**Animation scripts:**
———

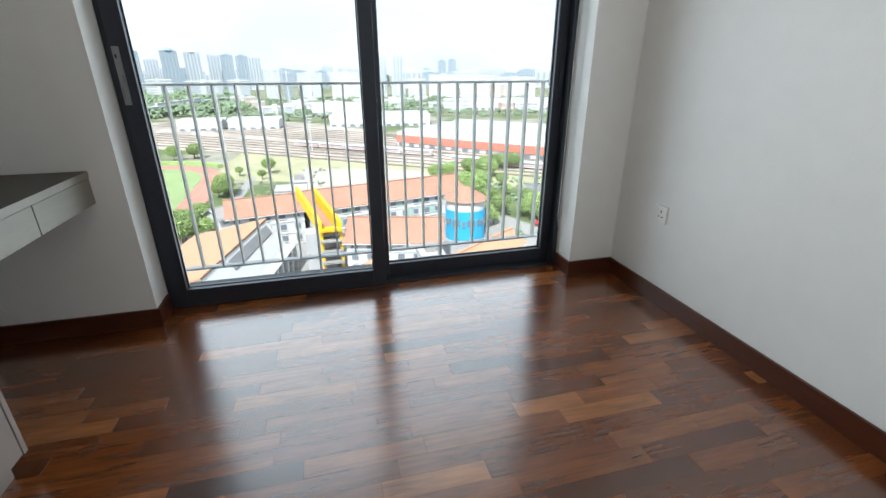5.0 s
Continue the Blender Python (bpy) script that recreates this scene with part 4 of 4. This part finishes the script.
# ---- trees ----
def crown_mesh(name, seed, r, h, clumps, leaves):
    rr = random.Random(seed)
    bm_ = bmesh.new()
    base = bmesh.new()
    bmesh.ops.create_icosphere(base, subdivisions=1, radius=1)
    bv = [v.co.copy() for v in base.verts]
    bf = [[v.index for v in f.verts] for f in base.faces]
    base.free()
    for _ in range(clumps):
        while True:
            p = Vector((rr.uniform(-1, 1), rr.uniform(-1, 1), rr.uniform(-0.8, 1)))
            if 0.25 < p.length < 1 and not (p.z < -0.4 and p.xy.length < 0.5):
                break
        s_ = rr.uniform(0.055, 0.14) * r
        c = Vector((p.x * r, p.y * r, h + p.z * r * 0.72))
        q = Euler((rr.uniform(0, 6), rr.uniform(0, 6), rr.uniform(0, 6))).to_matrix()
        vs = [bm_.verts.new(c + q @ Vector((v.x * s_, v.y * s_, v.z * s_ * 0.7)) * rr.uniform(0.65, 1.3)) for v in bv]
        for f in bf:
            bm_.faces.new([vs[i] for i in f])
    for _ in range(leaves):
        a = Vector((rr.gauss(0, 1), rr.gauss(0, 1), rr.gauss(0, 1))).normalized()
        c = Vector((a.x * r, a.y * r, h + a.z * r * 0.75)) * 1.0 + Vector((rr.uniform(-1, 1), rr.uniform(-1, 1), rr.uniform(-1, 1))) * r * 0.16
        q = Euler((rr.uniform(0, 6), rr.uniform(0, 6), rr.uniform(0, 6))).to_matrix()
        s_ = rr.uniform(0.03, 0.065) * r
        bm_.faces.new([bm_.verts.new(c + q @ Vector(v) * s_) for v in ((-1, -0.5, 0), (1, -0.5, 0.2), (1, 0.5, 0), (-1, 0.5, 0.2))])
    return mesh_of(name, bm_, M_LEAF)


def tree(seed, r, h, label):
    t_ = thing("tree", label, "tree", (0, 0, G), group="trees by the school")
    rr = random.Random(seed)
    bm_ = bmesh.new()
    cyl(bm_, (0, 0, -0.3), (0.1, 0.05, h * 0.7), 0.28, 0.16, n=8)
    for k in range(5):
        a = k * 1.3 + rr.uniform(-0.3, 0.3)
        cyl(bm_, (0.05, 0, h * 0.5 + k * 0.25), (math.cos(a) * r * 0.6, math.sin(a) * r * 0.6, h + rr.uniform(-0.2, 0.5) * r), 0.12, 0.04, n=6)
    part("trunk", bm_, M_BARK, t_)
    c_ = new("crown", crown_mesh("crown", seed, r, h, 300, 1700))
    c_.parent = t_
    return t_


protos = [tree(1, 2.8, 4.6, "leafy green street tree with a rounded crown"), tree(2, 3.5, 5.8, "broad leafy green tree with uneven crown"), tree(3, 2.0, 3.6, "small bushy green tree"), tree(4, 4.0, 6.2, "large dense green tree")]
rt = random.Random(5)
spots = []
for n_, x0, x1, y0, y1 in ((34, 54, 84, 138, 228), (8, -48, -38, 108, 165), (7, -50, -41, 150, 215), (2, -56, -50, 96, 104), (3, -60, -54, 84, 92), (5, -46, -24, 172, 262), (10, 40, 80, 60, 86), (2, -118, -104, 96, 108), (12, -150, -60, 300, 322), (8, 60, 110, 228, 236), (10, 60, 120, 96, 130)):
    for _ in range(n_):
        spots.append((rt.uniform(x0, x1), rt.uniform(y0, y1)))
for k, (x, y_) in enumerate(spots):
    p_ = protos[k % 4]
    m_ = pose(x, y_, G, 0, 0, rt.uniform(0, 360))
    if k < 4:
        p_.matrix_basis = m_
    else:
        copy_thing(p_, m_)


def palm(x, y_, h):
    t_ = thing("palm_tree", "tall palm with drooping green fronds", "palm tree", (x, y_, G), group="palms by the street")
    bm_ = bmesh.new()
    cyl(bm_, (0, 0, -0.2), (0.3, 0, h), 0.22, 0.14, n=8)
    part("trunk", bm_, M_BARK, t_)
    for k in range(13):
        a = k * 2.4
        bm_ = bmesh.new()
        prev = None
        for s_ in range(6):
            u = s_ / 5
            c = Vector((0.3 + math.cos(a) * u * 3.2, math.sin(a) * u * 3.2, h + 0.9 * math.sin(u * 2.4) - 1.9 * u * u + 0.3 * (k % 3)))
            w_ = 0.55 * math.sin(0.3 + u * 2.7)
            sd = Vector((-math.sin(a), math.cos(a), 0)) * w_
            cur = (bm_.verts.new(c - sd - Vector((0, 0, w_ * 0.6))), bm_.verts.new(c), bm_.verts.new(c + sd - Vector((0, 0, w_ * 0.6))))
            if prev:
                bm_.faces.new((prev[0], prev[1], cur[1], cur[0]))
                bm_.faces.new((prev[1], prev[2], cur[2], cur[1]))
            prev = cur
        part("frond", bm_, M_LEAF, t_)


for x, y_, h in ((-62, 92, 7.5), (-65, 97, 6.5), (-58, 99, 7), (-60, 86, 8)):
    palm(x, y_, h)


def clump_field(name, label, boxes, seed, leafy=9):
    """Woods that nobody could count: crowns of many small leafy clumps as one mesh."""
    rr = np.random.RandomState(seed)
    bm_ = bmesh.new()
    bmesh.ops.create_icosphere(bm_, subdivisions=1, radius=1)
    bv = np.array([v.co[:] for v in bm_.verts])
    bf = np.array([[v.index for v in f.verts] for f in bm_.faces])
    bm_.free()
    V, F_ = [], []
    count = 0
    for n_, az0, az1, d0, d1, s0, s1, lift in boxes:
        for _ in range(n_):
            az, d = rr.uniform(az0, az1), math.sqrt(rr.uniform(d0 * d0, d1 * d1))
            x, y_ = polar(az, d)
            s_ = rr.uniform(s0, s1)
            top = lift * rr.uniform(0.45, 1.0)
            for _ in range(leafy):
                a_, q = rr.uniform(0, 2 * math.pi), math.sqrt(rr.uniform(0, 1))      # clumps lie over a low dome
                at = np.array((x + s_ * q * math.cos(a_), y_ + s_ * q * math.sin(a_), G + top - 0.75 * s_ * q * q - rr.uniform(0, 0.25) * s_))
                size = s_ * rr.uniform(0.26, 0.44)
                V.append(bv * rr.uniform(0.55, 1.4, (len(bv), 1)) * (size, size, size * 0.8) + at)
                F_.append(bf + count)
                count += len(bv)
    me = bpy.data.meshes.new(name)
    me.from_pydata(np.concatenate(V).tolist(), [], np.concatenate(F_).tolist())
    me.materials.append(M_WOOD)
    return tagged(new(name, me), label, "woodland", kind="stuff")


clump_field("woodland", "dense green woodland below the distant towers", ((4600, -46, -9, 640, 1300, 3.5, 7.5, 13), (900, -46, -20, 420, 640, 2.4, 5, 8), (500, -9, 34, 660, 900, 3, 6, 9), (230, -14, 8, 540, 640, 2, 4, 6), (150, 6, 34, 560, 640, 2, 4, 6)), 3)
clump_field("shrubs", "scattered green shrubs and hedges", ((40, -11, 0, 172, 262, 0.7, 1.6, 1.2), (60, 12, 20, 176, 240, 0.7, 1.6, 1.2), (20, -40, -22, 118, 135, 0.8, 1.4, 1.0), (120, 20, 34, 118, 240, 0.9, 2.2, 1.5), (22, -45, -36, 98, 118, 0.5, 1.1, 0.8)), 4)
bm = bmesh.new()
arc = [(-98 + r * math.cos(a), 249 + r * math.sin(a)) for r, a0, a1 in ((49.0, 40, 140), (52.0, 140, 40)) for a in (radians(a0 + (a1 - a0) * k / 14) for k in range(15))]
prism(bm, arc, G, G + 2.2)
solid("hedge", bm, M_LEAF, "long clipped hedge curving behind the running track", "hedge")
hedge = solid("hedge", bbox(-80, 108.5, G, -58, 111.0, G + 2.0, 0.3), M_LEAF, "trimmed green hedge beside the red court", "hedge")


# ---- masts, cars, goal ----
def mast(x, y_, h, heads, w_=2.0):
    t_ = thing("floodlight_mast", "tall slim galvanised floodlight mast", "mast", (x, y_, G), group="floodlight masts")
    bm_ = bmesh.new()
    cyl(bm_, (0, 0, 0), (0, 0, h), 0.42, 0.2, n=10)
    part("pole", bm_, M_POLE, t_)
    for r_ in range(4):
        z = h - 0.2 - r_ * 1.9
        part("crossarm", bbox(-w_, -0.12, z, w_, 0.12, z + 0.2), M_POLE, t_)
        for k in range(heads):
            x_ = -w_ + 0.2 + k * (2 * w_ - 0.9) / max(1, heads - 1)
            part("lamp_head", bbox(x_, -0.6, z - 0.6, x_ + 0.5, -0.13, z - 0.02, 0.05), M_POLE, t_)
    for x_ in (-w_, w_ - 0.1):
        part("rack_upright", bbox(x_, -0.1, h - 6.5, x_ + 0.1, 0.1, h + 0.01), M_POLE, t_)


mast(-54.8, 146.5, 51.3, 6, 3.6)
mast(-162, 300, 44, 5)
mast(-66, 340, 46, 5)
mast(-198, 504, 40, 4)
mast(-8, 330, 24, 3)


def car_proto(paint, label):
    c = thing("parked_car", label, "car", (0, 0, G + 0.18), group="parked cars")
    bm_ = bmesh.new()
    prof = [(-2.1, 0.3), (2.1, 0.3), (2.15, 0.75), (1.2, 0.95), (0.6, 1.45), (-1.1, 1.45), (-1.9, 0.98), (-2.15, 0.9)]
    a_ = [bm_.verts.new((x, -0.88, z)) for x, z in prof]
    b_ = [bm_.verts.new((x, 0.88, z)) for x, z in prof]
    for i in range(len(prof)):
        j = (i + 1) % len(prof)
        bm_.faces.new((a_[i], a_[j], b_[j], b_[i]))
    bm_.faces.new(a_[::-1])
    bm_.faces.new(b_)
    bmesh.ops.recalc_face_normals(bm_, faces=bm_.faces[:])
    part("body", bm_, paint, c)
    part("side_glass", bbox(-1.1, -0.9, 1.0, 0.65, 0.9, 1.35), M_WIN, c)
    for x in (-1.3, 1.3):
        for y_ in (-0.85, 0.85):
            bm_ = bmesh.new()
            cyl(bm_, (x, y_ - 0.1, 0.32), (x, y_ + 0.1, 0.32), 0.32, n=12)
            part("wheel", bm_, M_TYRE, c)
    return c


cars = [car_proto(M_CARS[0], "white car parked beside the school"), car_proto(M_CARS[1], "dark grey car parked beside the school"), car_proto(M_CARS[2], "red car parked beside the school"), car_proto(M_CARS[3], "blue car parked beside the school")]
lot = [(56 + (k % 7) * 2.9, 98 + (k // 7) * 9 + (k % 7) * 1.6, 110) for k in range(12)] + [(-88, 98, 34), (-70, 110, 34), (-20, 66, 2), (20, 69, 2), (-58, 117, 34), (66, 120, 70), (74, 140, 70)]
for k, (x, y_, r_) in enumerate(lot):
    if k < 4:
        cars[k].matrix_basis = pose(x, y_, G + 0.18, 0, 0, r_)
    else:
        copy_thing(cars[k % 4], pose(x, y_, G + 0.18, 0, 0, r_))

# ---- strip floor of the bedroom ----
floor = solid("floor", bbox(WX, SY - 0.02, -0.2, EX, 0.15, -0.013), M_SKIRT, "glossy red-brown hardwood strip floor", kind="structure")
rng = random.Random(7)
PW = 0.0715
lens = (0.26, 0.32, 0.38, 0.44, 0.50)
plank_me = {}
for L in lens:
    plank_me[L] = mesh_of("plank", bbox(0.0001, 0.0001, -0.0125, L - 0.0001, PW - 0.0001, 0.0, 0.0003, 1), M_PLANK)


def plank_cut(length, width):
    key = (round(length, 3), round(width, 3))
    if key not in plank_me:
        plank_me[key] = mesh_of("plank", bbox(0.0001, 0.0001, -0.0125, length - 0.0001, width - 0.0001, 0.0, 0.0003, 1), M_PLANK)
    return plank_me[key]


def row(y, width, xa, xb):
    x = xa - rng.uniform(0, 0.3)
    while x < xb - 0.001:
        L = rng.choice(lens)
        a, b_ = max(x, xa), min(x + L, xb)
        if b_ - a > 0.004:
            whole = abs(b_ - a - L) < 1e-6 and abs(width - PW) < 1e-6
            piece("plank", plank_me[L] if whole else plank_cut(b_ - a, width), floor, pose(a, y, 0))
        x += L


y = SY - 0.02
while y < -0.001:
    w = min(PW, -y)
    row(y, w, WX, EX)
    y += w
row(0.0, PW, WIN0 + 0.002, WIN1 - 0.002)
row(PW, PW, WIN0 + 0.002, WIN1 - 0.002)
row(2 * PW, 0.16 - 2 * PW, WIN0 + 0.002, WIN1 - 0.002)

———

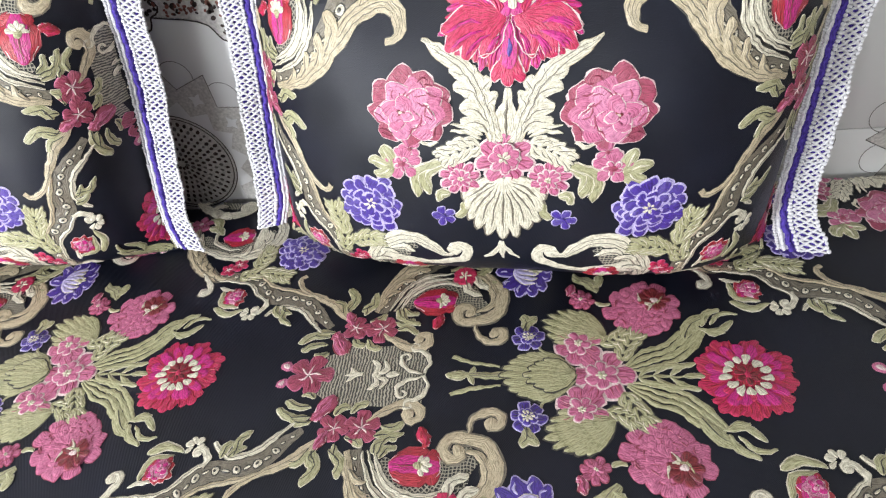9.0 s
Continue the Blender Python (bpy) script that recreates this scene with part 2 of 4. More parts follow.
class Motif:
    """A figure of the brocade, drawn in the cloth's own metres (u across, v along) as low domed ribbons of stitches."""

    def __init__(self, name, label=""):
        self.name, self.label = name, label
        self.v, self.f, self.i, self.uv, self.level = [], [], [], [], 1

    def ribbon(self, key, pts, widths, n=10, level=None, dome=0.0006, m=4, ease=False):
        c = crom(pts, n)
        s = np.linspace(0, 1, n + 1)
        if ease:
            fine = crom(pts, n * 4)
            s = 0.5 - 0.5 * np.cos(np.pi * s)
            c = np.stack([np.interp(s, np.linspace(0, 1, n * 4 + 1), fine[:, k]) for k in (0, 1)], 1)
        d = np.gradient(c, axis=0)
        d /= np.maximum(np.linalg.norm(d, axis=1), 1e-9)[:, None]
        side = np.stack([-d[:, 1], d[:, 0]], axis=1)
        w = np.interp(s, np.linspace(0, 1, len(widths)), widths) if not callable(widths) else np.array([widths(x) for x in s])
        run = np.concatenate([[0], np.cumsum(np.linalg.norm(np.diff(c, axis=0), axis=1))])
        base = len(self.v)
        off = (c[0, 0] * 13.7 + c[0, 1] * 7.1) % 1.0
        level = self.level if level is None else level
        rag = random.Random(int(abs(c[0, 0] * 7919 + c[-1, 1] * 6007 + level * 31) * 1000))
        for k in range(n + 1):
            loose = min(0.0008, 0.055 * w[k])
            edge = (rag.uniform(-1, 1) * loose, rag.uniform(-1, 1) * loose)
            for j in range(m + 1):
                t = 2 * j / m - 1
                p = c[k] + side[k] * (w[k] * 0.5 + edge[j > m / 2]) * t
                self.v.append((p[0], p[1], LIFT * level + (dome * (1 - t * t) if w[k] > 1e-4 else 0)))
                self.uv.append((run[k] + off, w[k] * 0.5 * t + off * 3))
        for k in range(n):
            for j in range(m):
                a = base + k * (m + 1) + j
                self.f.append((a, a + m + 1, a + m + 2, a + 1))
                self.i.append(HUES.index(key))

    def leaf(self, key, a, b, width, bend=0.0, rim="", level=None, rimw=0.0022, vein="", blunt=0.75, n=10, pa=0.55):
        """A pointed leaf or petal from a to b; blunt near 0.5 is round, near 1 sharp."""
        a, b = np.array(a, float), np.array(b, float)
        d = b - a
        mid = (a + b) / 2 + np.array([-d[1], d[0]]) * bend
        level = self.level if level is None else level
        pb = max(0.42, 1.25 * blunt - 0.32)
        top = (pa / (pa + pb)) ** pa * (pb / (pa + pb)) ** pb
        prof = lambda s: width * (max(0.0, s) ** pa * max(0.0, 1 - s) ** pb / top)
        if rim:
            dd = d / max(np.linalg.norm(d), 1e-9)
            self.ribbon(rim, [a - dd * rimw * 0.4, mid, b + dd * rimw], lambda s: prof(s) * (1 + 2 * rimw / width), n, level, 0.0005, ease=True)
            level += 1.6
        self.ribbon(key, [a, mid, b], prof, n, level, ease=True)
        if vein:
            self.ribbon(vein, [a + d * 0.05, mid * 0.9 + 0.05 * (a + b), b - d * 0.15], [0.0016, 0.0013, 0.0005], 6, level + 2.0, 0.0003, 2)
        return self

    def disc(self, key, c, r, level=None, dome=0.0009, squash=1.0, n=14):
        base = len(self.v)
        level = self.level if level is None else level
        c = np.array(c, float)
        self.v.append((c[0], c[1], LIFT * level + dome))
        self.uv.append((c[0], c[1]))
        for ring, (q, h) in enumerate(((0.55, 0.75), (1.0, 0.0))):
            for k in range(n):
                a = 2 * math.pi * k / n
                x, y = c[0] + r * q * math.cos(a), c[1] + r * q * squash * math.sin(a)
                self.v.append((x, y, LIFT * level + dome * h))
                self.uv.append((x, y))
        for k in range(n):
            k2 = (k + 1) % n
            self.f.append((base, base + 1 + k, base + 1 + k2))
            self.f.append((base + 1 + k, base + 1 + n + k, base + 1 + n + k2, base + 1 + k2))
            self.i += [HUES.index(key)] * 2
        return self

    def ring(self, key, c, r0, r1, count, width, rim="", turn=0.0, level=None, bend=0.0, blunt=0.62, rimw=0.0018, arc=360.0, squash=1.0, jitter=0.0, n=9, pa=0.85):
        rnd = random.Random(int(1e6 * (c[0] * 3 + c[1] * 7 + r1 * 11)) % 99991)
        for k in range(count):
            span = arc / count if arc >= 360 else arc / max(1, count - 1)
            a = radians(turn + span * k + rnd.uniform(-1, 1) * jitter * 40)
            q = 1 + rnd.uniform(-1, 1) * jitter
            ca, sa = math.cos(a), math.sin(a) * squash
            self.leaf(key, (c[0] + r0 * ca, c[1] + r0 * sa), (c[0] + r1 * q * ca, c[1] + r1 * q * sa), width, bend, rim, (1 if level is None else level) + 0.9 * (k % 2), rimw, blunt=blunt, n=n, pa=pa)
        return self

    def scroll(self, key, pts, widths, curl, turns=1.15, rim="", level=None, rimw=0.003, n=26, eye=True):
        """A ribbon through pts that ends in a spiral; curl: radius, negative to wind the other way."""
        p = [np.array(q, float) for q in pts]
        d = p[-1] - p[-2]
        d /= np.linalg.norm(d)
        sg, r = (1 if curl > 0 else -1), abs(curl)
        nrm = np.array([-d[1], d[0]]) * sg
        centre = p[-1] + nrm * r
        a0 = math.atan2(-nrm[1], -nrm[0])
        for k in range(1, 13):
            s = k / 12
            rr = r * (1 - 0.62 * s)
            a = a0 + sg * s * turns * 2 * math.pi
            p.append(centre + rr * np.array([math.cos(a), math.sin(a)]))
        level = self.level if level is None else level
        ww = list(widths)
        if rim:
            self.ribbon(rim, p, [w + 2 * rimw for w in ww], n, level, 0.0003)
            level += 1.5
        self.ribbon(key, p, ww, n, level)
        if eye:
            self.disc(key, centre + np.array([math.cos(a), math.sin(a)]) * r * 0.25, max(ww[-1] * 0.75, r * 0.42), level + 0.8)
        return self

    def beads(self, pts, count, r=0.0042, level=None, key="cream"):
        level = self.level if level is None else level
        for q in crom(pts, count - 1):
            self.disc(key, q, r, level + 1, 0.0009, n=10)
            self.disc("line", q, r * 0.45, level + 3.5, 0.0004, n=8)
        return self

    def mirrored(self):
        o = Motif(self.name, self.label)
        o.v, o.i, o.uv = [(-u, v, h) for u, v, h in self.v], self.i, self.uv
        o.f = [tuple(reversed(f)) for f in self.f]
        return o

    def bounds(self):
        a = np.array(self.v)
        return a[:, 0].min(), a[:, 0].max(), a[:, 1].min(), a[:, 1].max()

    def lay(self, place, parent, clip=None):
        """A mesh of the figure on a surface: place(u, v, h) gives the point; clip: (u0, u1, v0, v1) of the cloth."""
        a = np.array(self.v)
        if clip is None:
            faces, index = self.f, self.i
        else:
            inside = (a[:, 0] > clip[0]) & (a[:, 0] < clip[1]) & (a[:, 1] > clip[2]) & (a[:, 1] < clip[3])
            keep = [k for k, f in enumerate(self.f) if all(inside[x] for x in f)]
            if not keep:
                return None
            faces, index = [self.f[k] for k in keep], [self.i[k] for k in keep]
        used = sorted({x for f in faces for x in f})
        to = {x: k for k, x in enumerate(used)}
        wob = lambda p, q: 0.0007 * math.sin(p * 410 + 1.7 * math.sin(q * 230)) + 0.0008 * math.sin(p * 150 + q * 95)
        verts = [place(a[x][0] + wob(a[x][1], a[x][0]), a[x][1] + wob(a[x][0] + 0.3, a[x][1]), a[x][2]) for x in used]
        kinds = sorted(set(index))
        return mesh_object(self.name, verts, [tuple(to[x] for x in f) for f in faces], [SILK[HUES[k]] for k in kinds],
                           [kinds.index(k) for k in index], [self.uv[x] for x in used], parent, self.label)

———

**DIRECTIONS FOR THIS TASK:**
Look back at the data above. Transcribe exactly the lines starting at the line that contains "More parts follow." and ending at the line that contains "self.v, self.f, self.i, self.uv, self.level".

**THE RESULT:**
Continue the Blender Python (bpy) script that recreates this scene with part 2 of 4. More parts follow.
class Motif:
    """A figure of the brocade, drawn in the cloth's own metres (u across, v along) as low domed ribbons of stitches."""

    def __init__(self, name, label=""):
        self.name, self.label = name, label
        self.v, self.f, self.i, self.uv, self.level = [], [], [], [], 1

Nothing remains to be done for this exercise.